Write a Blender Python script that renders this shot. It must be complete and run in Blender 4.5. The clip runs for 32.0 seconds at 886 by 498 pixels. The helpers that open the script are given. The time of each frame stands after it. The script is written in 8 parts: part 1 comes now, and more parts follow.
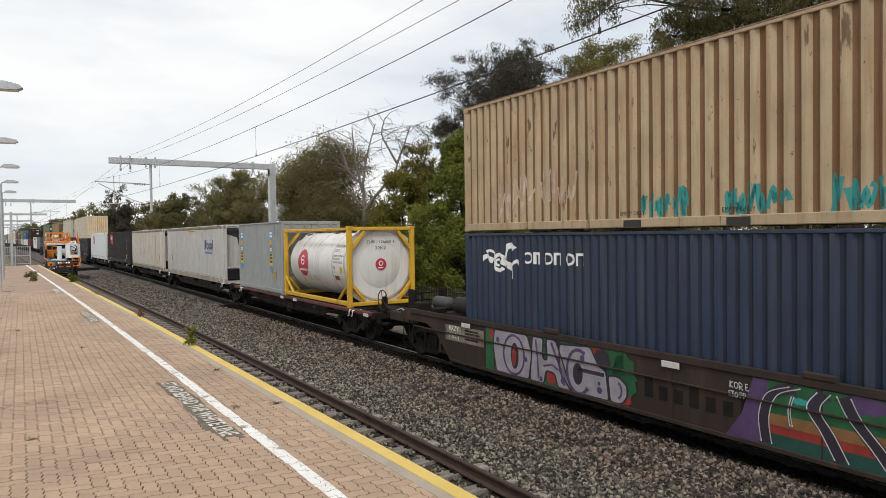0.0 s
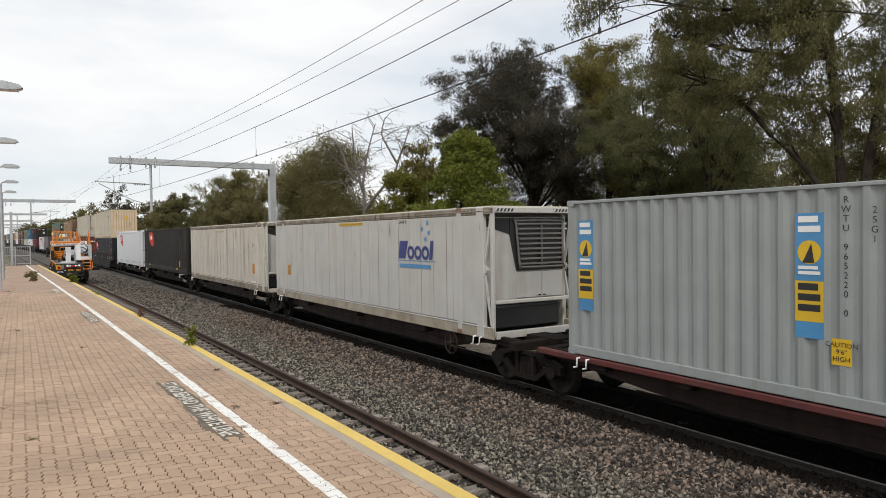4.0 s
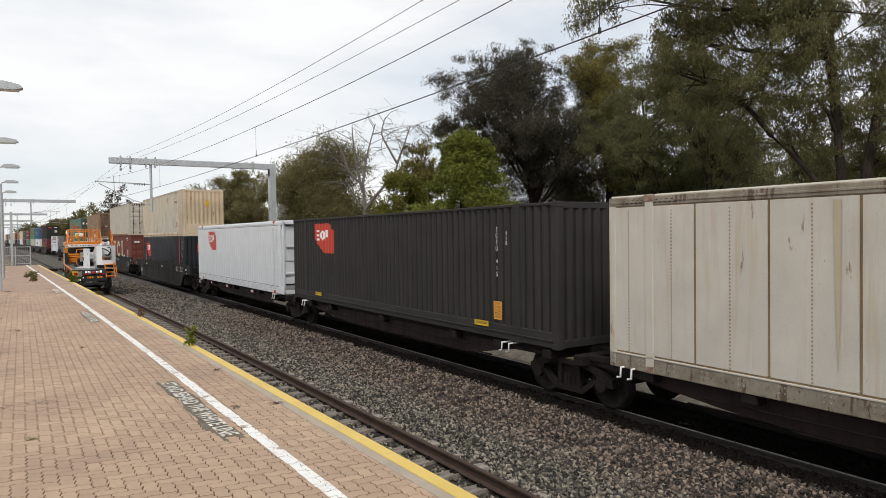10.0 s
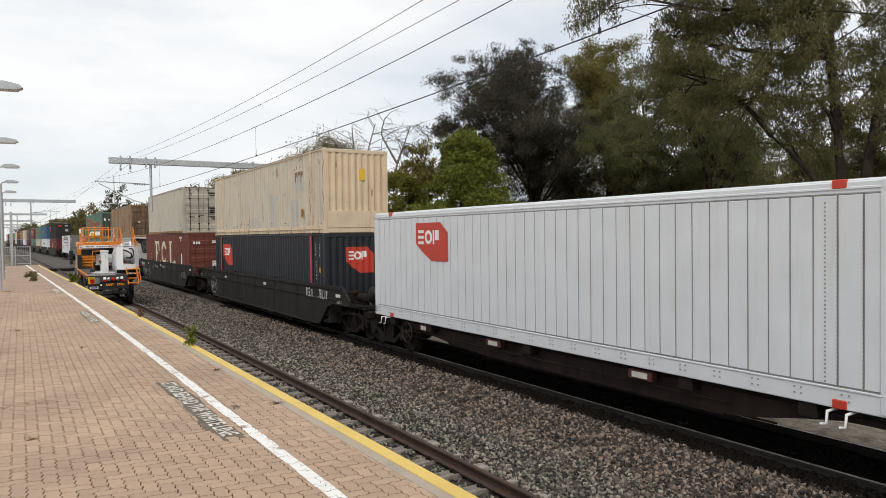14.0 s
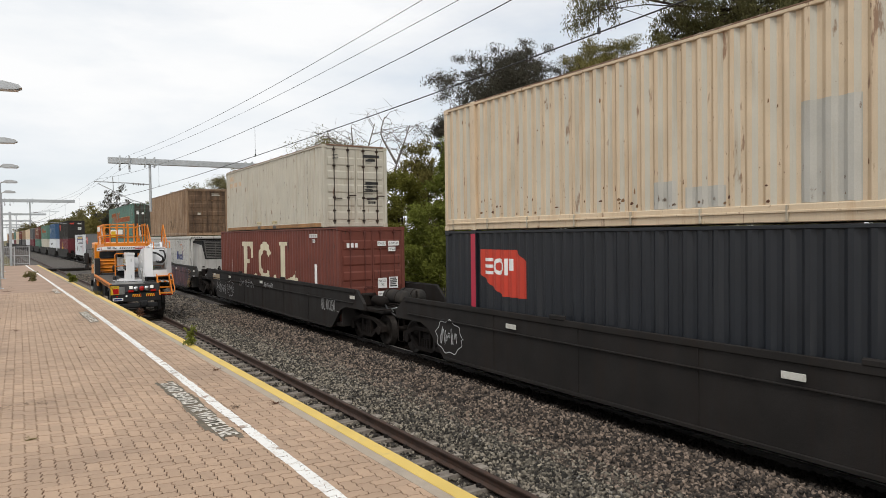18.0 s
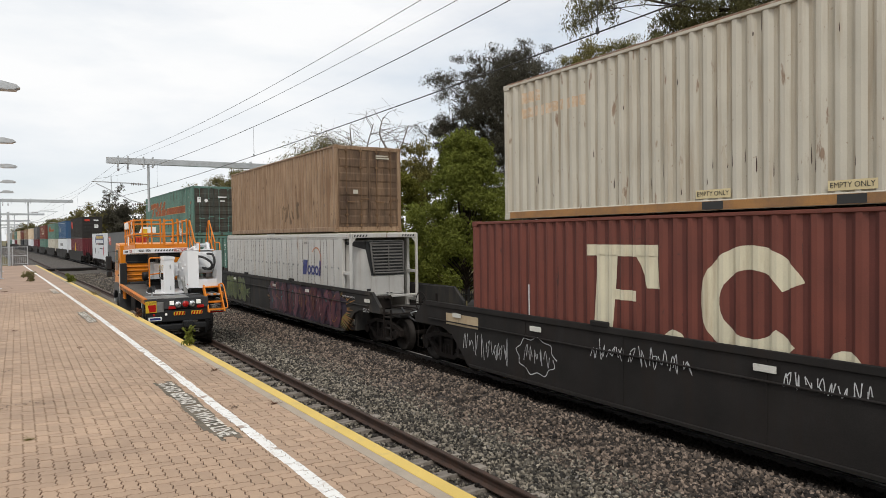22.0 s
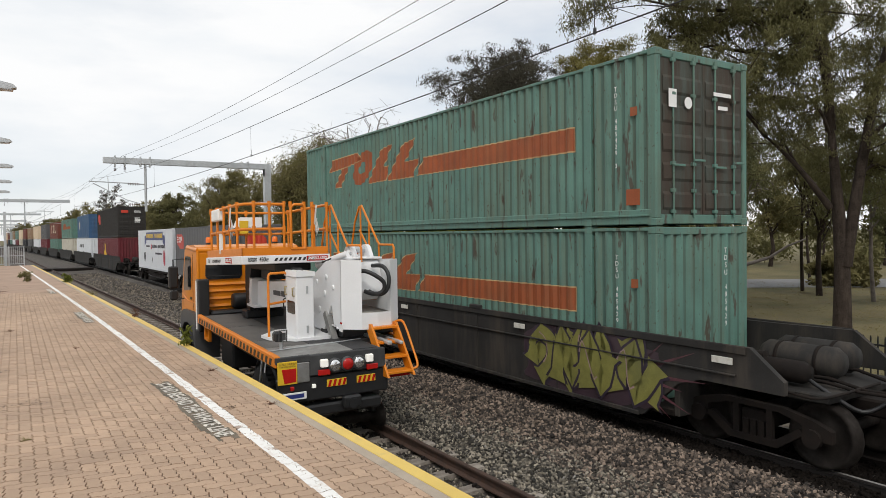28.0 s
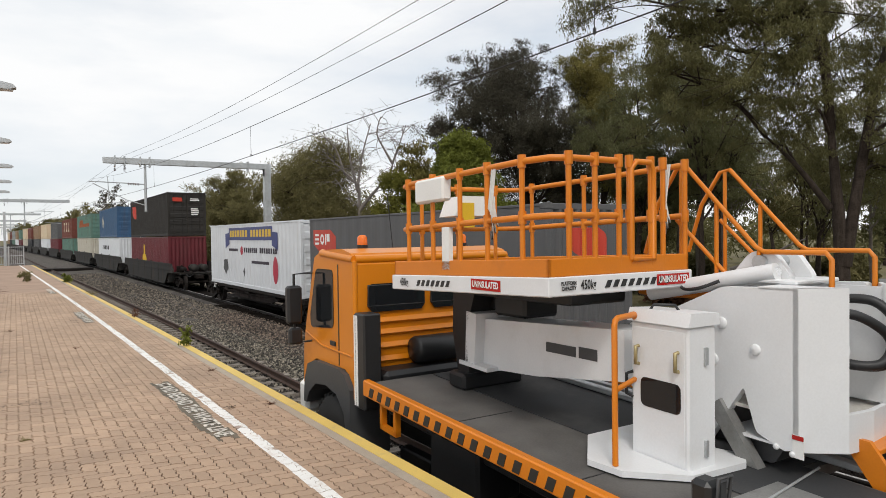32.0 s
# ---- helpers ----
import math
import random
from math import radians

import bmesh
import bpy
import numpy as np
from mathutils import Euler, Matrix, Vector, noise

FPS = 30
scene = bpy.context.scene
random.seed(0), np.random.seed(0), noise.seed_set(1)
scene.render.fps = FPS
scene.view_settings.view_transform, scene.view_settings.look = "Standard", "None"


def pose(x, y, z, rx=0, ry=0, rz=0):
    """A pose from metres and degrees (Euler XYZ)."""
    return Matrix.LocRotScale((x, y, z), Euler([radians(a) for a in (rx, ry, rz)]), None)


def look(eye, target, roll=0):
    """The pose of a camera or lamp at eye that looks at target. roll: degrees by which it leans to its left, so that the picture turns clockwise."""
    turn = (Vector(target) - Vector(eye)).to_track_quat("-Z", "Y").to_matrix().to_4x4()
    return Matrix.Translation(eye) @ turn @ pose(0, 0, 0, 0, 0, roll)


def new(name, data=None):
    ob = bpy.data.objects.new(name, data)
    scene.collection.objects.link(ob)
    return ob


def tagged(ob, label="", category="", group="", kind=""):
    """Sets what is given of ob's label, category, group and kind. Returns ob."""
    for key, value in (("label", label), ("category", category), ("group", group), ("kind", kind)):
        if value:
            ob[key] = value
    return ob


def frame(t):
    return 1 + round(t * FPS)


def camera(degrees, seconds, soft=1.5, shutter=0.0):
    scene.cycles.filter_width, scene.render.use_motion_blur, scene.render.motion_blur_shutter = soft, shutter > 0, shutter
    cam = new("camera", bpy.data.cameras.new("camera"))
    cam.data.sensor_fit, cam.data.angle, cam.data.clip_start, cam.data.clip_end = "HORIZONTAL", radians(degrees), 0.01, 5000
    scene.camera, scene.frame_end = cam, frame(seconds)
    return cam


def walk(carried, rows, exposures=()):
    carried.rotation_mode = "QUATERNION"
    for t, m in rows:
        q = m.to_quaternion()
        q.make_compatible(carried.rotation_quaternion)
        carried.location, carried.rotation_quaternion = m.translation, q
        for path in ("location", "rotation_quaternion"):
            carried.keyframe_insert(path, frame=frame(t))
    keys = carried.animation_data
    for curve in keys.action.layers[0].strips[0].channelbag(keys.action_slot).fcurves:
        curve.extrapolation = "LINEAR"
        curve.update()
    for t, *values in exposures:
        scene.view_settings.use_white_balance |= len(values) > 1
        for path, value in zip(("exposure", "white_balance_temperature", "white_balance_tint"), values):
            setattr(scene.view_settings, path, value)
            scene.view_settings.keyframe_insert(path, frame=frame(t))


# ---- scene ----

INSTRUCTION: Strip out the pictures and quote the remaining data word for word.

EXERCISE RESULT:
Write a Blender Python script that renders this shot. It must be complete and run in Blender 4.5. The clip runs for 32.0 seconds at 886 by 498 pixels. The helpers that open the script are given. The time of each frame stands after it. The script is written in 8 parts: part 1 comes now, and more parts follow.
0.0 s
4.0 s
10.0 s
14.0 s
18.0 s
22.0 s
28.0 s
32.0 s
# ---- helpers ----
import math
import random
from math import radians

import bmesh
import bpy
import numpy as np
from mathutils import Euler, Matrix, Vector, noise

FPS = 30
scene = bpy.context.scene
random.seed(0), np.random.seed(0), noise.seed_set(1)
scene.render.fps = FPS
scene.view_settings.view_transform, scene.view_settings.look = "Standard", "None"


def pose(x, y, z, rx=0, ry=0, rz=0):
    """A pose from metres and degrees (Euler XYZ)."""
    return Matrix.LocRotScale((x, y, z), Euler([radians(a) for a in (rx, ry, rz)]), None)


def look(eye, target, roll=0):
    """The pose of a camera or lamp at eye that looks at target. roll: degrees by which it leans to its left, so that the picture turns clockwise."""
    turn = (Vector(target) - Vector(eye)).to_track_quat("-Z", "Y").to_matrix().to_4x4()
    return Matrix.Translation(eye) @ turn @ pose(0, 0, 0, 0, 0, roll)


def new(name, data=None):
    ob = bpy.data.objects.new(name, data)
    scene.collection.objects.link(ob)
    return ob


def tagged(ob, label="", category="", group="", kind=""):
    """Sets what is given of ob's label, category, group and kind. Returns ob."""
    for key, value in (("label", label), ("category", category), ("group", group), ("kind", kind)):
        if value:
            ob[key] = value
    return ob


def frame(t):
    return 1 + round(t * FPS)


def camera(degrees, seconds, soft=1.5, shutter=0.0):
    scene.cycles.filter_width, scene.render.use_motion_blur, scene.render.motion_blur_shutter = soft, shutter > 0, shutter
    cam = new("camera", bpy.data.cameras.new("camera"))
    cam.data.sensor_fit, cam.data.angle, cam.data.clip_start, cam.data.clip_end = "HORIZONTAL", radians(degrees), 0.01, 5000
    scene.camera, scene.frame_end = cam, frame(seconds)
    return cam


def walk(carried, rows, exposures=()):
    carried.rotation_mode = "QUATERNION"
    for t, m in rows:
        q = m.to_quaternion()
        q.make_compatible(carried.rotation_quaternion)
        carried.location, carried.rotation_quaternion = m.translation, q
        for path in ("location", "rotation_quaternion"):
            carried.keyframe_insert(path, frame=frame(t))
    keys = carried.animation_data
    for curve in keys.action.layers[0].strips[0].channelbag(keys.action_slot).fcurves:
        curve.extrapolation = "LINEAR"
        curve.update()
    for t, *values in exposures:
        scene.view_settings.use_white_balance |= len(values) > 1
        for path, value in zip(("exposure", "white_balance_temperature", "white_balance_tint"), values):
            setattr(scene.view_settings, path, value)
            scene.view_settings.keyframe_insert(path, frame=frame(t))


# ---- scene ----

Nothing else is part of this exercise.